The report, compiled by EU customs and international trade lawyers, provides a "sobering reflection" on the issues that would arise for cross-border trade.
"In particular, it confirms the Northern Ireland Civil Service's concern about the impact of EU tariffs on food exports to (the Republic of) Ireland, and the ability of micro and small enterprises with no experience in customs procedures and operations to continue to export to Ireland," a cover note to the report said.
If the UK leaves the EU without a deal, it will cease to have a legal or regulatory framework in which to trade with the EU.
It will instead fall back on World Trade Organisation rules, meaning UK-EU trade would suddenly be subject to tariffs on some goods and new disruptive non-tariff barriers, resulting in a logistical nightmare.
In 2017 over 90% of businesses here that exported to the rest of the EU were trading across the border.
The total value of this trade was £3.9bn, which represented 38% of all exports and 18% of 'external' sales, which includes sales to Britain.
In 2016 imports from the Republic totalled £2.3bn while 94% of all local businesses exporting south of the border are micro or small enterprises, which would be hit hard by no-deal.
Among the recommendations, the report suggests negotiations could be commenced to establish joint Republic of Ireland/Northern Ireland customs offices in each other's territory.
"If an integrated logistics centre/customs office is established, the joint customs office can also be located there, thus significantly increasing efficiency," the report said.
"UK Government should concentrate on developing and implementing its own single 'window' for lodging all import, export and transit requirements and should enter into consultation with the Republic in its efforts to establish its own.
"The medium-term objective should be to create as much efficiency as possible on each side of the border by aligning the single windows in their presentation and functionality, thus significantly increasing efficiency."
Even with that, there would be further complications depending on what type of goods, livestock, food are being exported or imported.
The report also looked at the potential for establishing logistics centres where integrated customs and technology dealing with commercial traffic could be installed, though it warned this would be a long-term project and would be extremely costly to both sides of the border.
"Technological solutions, in so far as they exist, can help to speed the clearance process," the report added.
"Consideration could be given to the financial burdens small SMEs in particular will incur if they need to acquire the equipment for such solutions.
"Lorries or containers of such traders could be made identifiable by number plate recognition or a tracking device."
Another recommendation is that the UK could grant waivers or reductions in time-limits for lodging declarations for low-risk products crossing the border, which would be helpful for deliveries on short notice.

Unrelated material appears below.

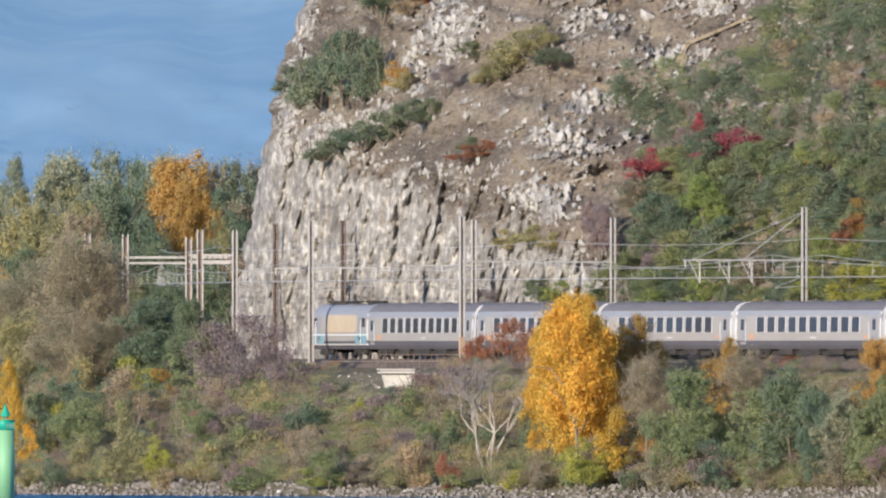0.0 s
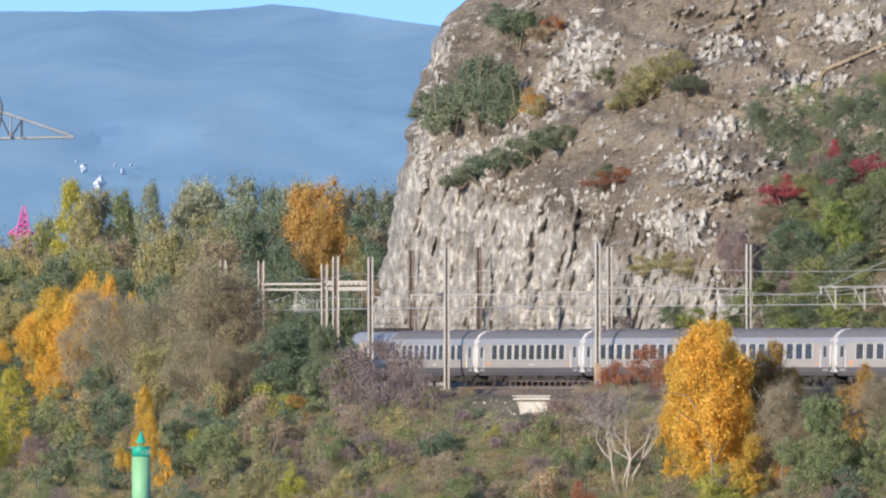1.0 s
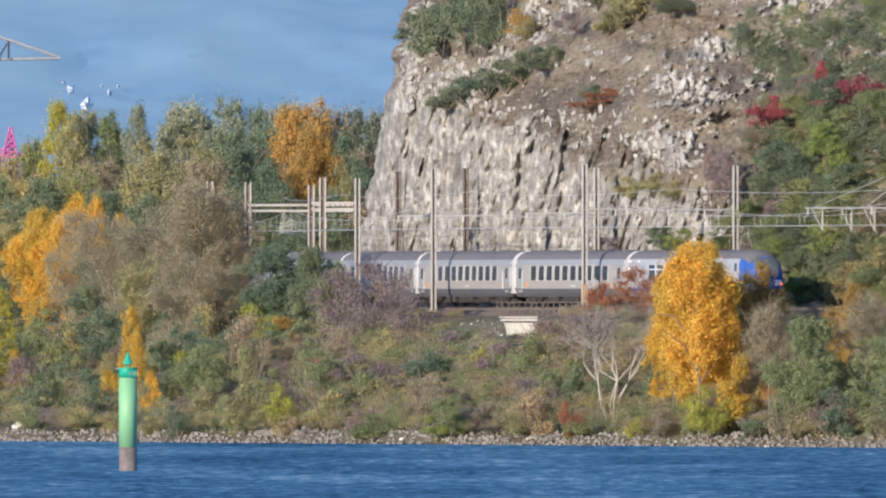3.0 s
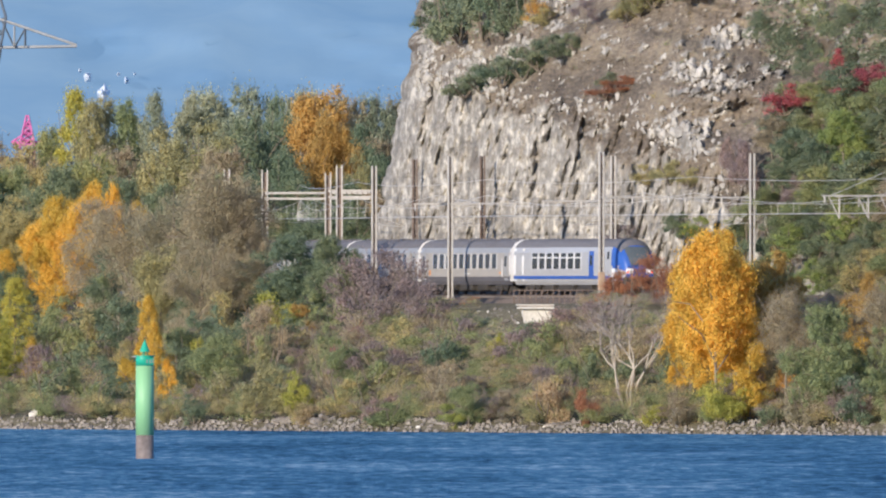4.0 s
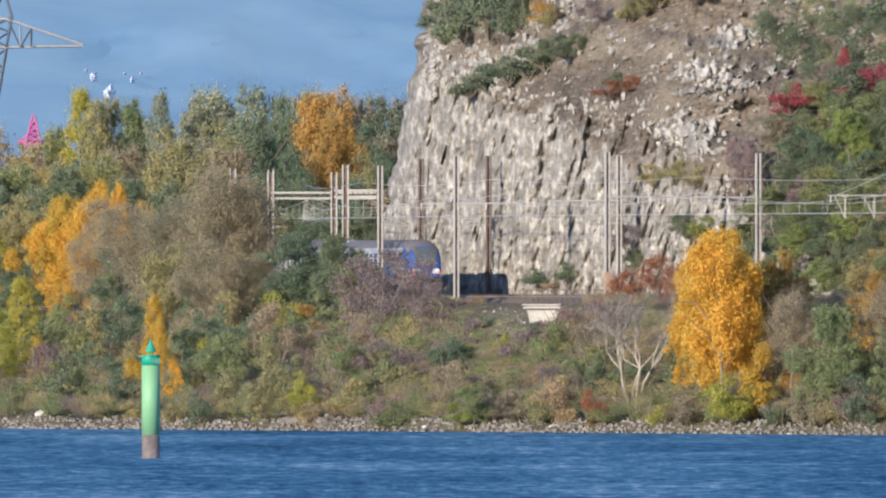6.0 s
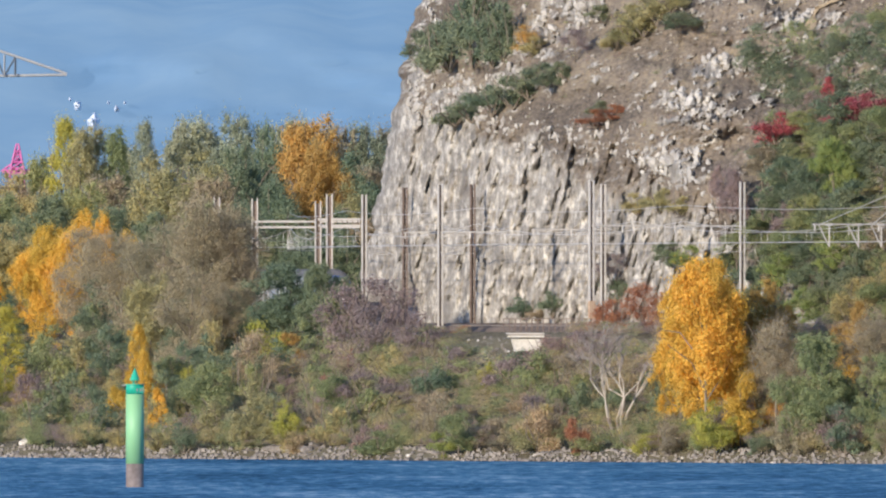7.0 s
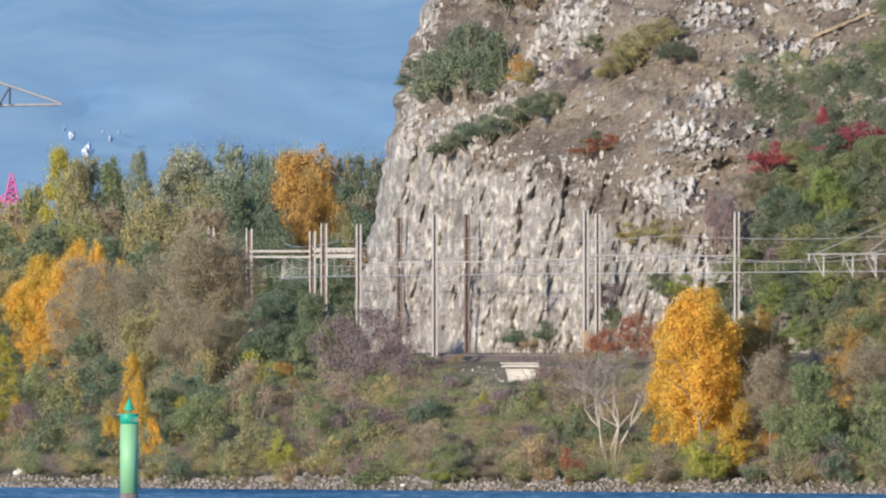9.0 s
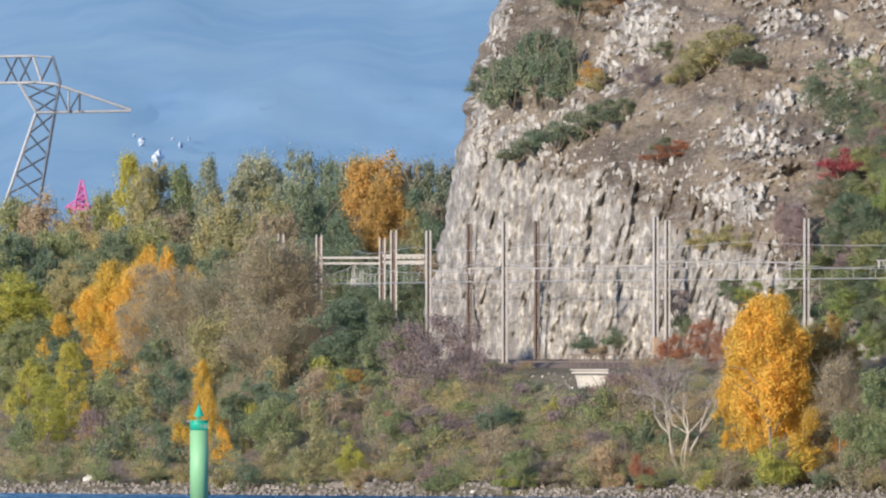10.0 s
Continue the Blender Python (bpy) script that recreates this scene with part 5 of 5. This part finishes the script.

"It can be expected that traders will find the rules and procedures to be extremely complex and confusing," it added.
"The administrative effort on the part of the UK authorities or authorised bodies to issue certificates, licences etc. will be significant and likely result in delays."
The department also warned that the creation of a hard customs border "could jeopardise the peace which has been established by the Belfast Agreement and the Common Travel Area".
"However, there is nothing to prevent co-ordinated action between the UK and the EU/RoI to protect respective and/or mutual security interests," it said.